> **DATA EXCERPT**
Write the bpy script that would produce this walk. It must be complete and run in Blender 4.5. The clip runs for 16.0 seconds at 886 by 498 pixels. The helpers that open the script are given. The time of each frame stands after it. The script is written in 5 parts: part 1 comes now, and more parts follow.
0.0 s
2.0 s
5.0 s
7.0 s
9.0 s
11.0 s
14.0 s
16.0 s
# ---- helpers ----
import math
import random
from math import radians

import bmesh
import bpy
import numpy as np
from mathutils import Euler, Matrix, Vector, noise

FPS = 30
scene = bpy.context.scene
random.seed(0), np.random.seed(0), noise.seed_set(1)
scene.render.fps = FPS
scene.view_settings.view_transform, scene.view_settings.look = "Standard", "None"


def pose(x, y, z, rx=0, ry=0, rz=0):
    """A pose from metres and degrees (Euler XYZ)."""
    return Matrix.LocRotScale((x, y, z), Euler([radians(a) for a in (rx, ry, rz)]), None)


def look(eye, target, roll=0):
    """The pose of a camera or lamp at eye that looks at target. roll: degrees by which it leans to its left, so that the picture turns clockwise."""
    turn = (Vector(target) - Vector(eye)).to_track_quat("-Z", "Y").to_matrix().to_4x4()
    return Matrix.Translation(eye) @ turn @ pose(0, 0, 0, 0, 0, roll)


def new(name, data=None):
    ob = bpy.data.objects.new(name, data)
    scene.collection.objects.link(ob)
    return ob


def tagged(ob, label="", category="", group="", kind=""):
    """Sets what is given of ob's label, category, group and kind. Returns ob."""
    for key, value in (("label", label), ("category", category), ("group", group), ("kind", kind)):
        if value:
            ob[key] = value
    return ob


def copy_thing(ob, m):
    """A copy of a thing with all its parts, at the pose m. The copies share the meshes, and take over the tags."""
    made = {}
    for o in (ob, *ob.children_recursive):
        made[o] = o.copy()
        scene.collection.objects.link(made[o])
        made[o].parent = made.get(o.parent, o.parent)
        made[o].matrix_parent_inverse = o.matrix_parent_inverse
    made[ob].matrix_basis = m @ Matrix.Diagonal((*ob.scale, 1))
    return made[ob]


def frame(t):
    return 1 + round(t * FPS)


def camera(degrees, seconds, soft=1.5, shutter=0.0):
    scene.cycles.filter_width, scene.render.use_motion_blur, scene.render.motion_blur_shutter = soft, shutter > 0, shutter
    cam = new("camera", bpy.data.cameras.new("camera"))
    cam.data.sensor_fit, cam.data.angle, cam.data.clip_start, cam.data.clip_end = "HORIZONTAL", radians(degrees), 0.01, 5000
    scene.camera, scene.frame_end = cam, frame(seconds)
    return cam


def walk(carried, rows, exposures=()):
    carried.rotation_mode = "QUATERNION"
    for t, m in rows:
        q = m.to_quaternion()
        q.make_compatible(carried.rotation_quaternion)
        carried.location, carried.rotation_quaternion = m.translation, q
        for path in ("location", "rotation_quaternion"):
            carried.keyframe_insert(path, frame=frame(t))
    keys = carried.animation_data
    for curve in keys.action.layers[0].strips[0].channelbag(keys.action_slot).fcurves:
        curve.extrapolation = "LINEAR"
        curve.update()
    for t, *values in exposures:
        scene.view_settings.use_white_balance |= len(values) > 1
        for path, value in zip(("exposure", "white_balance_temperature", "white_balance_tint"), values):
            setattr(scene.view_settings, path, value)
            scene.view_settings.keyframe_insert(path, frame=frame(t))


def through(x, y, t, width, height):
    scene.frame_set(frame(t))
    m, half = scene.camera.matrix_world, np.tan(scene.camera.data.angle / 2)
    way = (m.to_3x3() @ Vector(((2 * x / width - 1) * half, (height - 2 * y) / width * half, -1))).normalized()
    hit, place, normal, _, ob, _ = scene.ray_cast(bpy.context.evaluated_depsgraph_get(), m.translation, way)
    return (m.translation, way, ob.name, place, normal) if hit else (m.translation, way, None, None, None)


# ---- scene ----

> **THE EXERCISE**
Retype verbatim the lines that run from the line containing "made[ob].matrix_basis = m" to the line containing "for path in", both inclusive, and no others.

> **RESULT OF THIS EXERCISE**
    made[ob].matrix_basis = m @ Matrix.Diagonal((*ob.scale, 1))
    return made[ob]


def frame(t):
    return 1 + round(t * FPS)


def camera(degrees, seconds, soft=1.5, shutter=0.0):
    scene.cycles.filter_width, scene.render.use_motion_blur, scene.render.motion_blur_shutter = soft, shutter > 0, shutter
    cam = new("camera", bpy.data.cameras.new("camera"))
    cam.data.sensor_fit, cam.data.angle, cam.data.clip_start, cam.data.clip_end = "HORIZONTAL", radians(degrees), 0.01, 5000
    scene.camera, scene.frame_end = cam, frame(seconds)
    return cam


def walk(carried, rows, exposures=()):
    carried.rotation_mode = "QUATERNION"
    for t, m in rows:
        q = m.to_quaternion()
        q.make_compatible(carried.rotation_quaternion)
        carried.location, carried.rotation_quaternion = m.translation, q
        for path in ("location", "rotation_quaternion"):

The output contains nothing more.